» Your task:
Below this line is the material. Write out only its lines from the one containing "finishes the script." through the one containing "of the balcony", both kept, exactly.

» Data for this exercise:

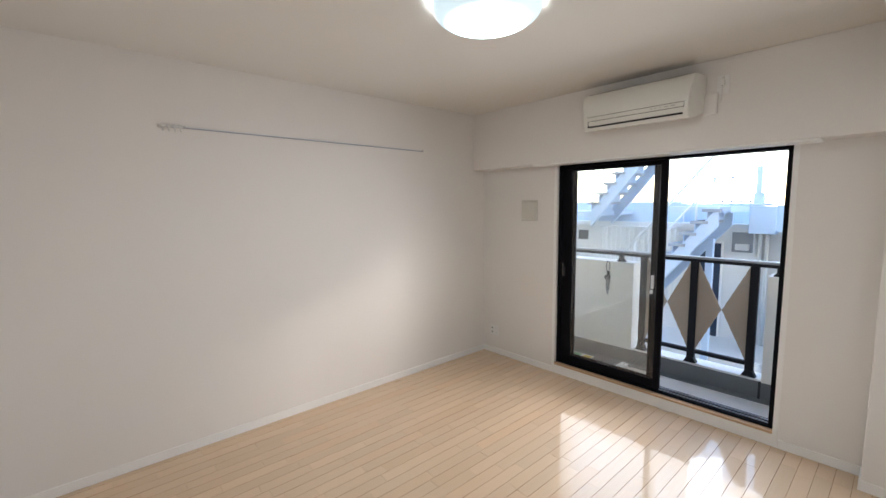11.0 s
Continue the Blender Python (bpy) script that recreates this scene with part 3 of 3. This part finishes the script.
piece("balcony_soffit", block(-2.3, 3.1, OUT, 4.66, 2.53, 2.70), STUCCO, "underside of the balcony above")


def railing():
    r = thing("balcony_railing", "charcoal balcony railing with beige triangle panels", "railing")
    part("top_rail", block(-2.2, 3.0, RY - 0.028, RY + 0.028, 1.068, 1.092, bevel=0.006), RAILTOP, r, "handrail, sky's reflection put into its grey")
    part("under_rail", block(-2.2, 3.0, RY - 0.018, RY + 0.018, 1.040, 1.068), CHAR, r)
    posts = (-0.07, 0.40, 0.87)
    for x in posts:
        p = part("post", block(x - 0.032, x + 0.032, RY - 0.022, RY + 0.022, 0.085, 1.045, bevel=0.003), CHAR, r)
        part("shoe", prism([(x - 0.055, 0.056), (x + 0.055, 0.056), (x + 0.048, 0.072), (x + 0.033, 0.088), (x + 0.030, 0.110), (x - 0.030, 0.110), (x - 0.033, 0.088), (x - 0.048, 0.072)],
                           "y", RY - 0.032, RY + 0.032, bevel=0.002), CHAR, p)
    for x in (-0.31, 1.045, -1.3, 2.1):
        p = part("post", block(x - 0.025, x + 0.025, RY - 0.02, RY + 0.02, 0.99, 1.045, bevel=0.003), CHAR, r)
        part("shoe", prism([(x - 0.045, 0.972), (x + 0.045, 0.972), (x + 0.042, 0.984), (x + 0.028, 0.998), (x - 0.028, 0.998), (x - 0.042, 0.984)], "y", RY - 0.03, RY + 0.03, bevel=0.002), CHAR, p)
    for a, b in zip(posts, posts[1:]):
        x0, x1 = a + 0.032, b - 0.032
        part("bottom_rail", block(x0, x1, RY - 0.018, RY + 0.018, 0.150, 0.188, bevel=0.003), CHAR, r)
        z0, z1, xm = 0.192, 1.036, (x0 + x1) / 2
        zm = (z0 + z1) / 2
        for side in (1, -1):
            n = 22
            xa = x0 if side > 0 else x1
            edge = []
            for k in range(n + 1):
                f = k / n
                z = z0 + (z1 - z0) * f
                reach = (1 - abs(2 * f - 1)) * (xm - x0) * 0.985
                edge.append((xa + side * max(reach + (0.003 if k % 2 else 0.0), 0.004), z))
            part("panel", prism([(xa, z0)] + edge + [(xa, z1)], "y", RY - 0.006, RY + 0.006), BEIGE, r, "beige triangle panel")


railing()


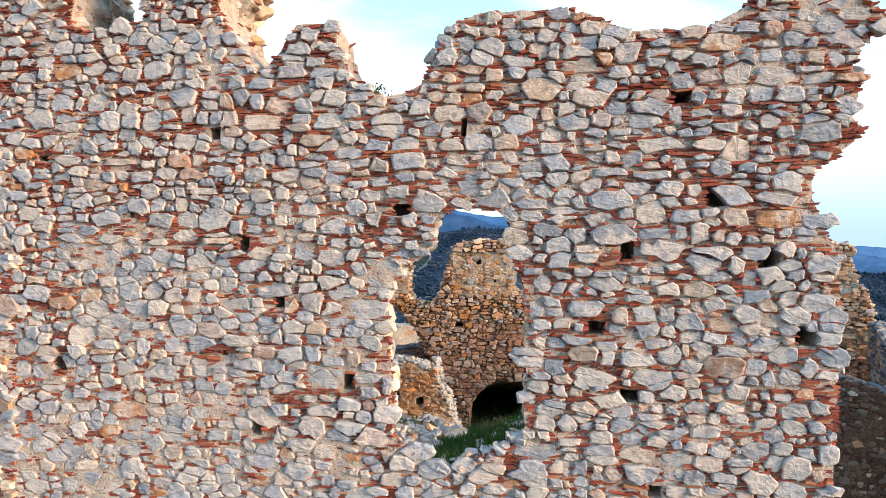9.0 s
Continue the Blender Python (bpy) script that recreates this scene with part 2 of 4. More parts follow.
def mortar_material(name, a, b, c, red=0.25, pit_dark=0.75):
    """Crumbling lime mortar full of grit, pebbles and brick crumbs."""
    def build(nt, pos):
        n1, n2, n3 = noise_node(nt, 1.1, 5, vec=pos), noise_node(nt, 7, 6, 0.7, vec=pos), noise_node(nt, 55, 4, 0.7, vec=pos)
        col = mix(nt, remap(nt, n1, 0.35, 0.65), a, b)
        col = mix(nt, remap(nt, n2, 0.48, 0.70, 0, 0.8), col, c)
        # lows of n2, and of n3 further on, are darker; the bump sinks both
        col = mix(nt, remap(nt, n2, 0.47, 0.33, 0, pit_dark), col, tuple(k * 0.42 for k in b))
        peb = nt.nodes.new("ShaderNodeTexVoronoi")
        peb.inputs["Scale"].default_value = 30
        link(nt, warped(nt, pos, 20, 0.03), peb.inputs["Vector"])
        bits = ramp_node(nt, [(0, (0.20, 0.19, 0.18)), (0.35, (0.42, 0.40, 0.37)), (0.6, (0.50, 0.43, 0.33)), (0.85, (0.27, 0.08, 0.045)), (1, (0.6, 0.57, 0.52))])
        sep = nt.nodes.new("ShaderNodeSeparateColor")
        link(nt, peb.outputs["Color"], sep.inputs[0])
        link(nt, sep.outputs[0], bits.inputs[0])
        pick = nt.nodes.new("ShaderNodeMath"); pick.operation = "MULTIPLY"
        link(nt, remap(nt, sep.outputs[1], 0.45, 0.5, 0.0, 0.7), pick.inputs[0]); link(nt, remap(nt, peb.outputs["Distance"], 0.30, 0.42, 1.0, 0.0), pick.inputs[1])
        col = mix(nt, pick.outputs[0], col, bits.outputs[0])
        col = mix(nt, remap(nt, noise_node(nt, 18, 3, 0.6, vec=pos), 0.60, 0.68, 0, red), col, (0.24, 0.065, 0.035))
        col = mix(nt, remap(nt, n3, 0.32, 0.56, pit_dark * 0.6, 0.0), col, tuple(k * 0.35 for k in b))
        h = nt.nodes.new("ShaderNodeMath"); h.operation = "MULTIPLY_ADD"
        link(nt, n2, h.inputs[0]); h.inputs[1].default_value = 2.0; link(nt, n3, h.inputs[2])
        h2 = nt.nodes.new("ShaderNodeMath"); h2.operation = "ADD"
        link(nt, h.outputs[0], h2.inputs[0]); link(nt, pick.outputs[0], h2.inputs[1])
        return col, (h2.outputs[0], 0.9, 0.03)
    return surface(name, build, 0.95)


mat_mortar_out = mortar_material("lime_mortar", (0.52, 0.35, 0.24), (0.58, 0.42, 0.31), (0.57, 0.46, 0.37), 0.6, 0.5)
mat_mortar_in = mortar_material("ochre_mortar", (0.45, 0.36, 0.25), (0.33, 0.23, 0.14), (0.50, 0.42, 0.33), 0.4)
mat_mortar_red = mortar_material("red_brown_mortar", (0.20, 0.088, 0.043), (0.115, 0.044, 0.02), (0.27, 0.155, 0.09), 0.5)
mat_mortar_tan = mortar_material("tan_mortar", (0.52, 0.40, 0.29), (0.44, 0.31, 0.21), (0.54, 0.45, 0.36), 0.25, 0.5)
mat_mortar_orange = mortar_material("orange_stained_mortar", (0.40, 0.20, 0.085), (0.34, 0.145, 0.05), (0.42, 0.28, 0.165), 0.3, 0.6)
mat_mortar_lichen = mortar_material("lichen_crusted_mortar", (0.50, 0.25, 0.07), (0.38, 0.19, 0.06), (0.42, 0.34, 0.25), 0.2, 0.5)
mat_lichen = stone_material("lichen_crusted_stone", [(0, (0.40, 0.21, 0.07)), (0.5, (0.50, 0.27, 0.08)), (1, (0.42, 0.36, 0.29))], (0.52, 0.27, 0.06), 0.8, crust=0.46)
mat_mortar_rust = mortar_material("iron_stained_mortar", (0.27, 0.105, 0.032), (0.19, 0.060, 0.016), (0.27, 0.155, 0.08), 0.4, 0.75)


def tile_build(nt, pos):
    tone = ramp_node(nt, [(0, (0.17, 0.030, 0.018)), (0.4, (0.36, 0.068, 0.030)), (0.7, (0.25, 0.052, 0.028)), (0.88, (0.44, 0.12, 0.048)), (1, (0.48, 0.20, 0.085))])
    link(nt, piece_random(nt), tone.inputs[0])
    f = noise_node(nt, 40, 5, 0.6, vec=pos)
    return mix(nt, remap(nt, f, 0.35, 0.7, 0.4, 0.0), tone.outputs[0], (0.12, 0.05, 0.03)), (f, 0.6, 0.02)


mat_tile = surface("red_tile", tile_build, 0.9)
mat_sliver = stone_material("stone_sliver", [(0, (0.15, 0.085, 0.05)), (0.3, (0.33, 0.15, 0.07)), (0.6, (0.36, 0.24, 0.15)), (0.8, (0.28, 0.085, 0.04)), (1, (0.45, 0.34, 0.24))], (0.36, 0.16, 0.06), 0.5)


# ---------------------------------------------------------------- geometry tools
RNG = np.random.default_rng(7)


def value_noise(p, seed=0):
    """Smooth noise from -1 to 1 at points p (n, 2 or 3)."""
    p = np.atleast_2d(np.asarray(p, float))
    if p.shape[1] == 2:
        p = np.c_[p, np.zeros(len(p))]
    i = np.floor(p).astype(np.int64)
    f = p - i
    f = f * f * (3 - 2 * f)
    out = np.zeros(len(p))
    for a in (0, 1):
        for b in (0, 1):
            for c in (0, 1):
                h = (i[:, 0] + a) * 73856093 ^ (i[:, 1] + b) * 19349663 ^ (i[:, 2] + c) * 83492791 ^ seed * 2654435761
                h = (h ^ (h >> 13)) * 1274126177 & 0x7FFFFFFF
                v = ((h ^ (h >> 16)) & 0xFFFF) / 32767.5 - 1
                out += v * (f[:, 0] if a else 1 - f[:, 0]) * (f[:, 1] if b else 1 - f[:, 1]) * (f[:, 2] if c else 1 - f[:, 2])
    return out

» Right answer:
Continue the Blender Python (bpy) script that recreates this scene with part 3 of 3. This part finishes the script.
piece("balcony_soffit", block(-2.3, 3.1, OUT, 4.66, 2.53, 2.70), STUCCO, "underside of the balcony above")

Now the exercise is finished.